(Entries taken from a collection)
----------------
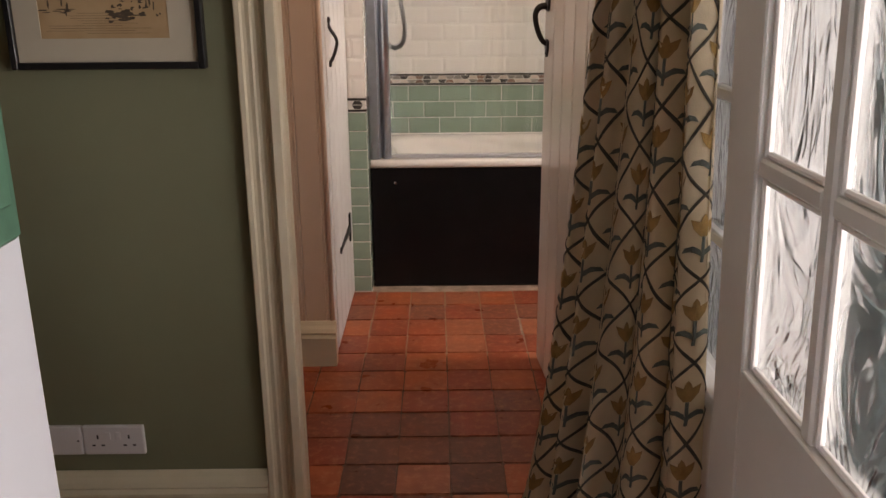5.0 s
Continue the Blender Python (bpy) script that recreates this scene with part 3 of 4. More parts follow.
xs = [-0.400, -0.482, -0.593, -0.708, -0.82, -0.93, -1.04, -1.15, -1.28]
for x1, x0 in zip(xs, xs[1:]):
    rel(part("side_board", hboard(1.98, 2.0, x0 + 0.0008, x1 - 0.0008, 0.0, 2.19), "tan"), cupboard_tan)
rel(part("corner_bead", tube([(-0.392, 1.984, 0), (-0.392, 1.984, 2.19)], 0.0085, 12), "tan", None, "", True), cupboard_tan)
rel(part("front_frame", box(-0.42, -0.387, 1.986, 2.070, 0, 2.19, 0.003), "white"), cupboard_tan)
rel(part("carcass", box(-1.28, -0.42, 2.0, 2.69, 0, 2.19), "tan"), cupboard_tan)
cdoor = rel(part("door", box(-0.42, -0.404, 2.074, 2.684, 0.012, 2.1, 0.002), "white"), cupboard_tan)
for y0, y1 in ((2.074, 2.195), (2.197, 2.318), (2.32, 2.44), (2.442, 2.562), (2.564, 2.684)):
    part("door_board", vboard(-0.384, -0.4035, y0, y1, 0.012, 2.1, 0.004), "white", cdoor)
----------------
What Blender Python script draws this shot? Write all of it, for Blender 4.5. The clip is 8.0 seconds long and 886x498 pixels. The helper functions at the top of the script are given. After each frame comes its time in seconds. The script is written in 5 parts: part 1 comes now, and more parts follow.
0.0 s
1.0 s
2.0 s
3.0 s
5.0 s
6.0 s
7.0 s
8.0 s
----------------
## EXERCISE AIM
Copy out each line of the data containing the string "Python".

## ANSWER FOR THIS EXERCISE
Continue the Blender Python (bpy) script that recreates this scene with part 3 of 4. More parts follow.
What Blender Python script draws this shot? Write all of it, for Blender 4.5. The clip is 8.0 seconds long and 886x498 pixels. The helper functions at the top of the script are given. After each frame comes its time in seconds. The script is written in 5 parts: part 1 comes now, and more parts follow.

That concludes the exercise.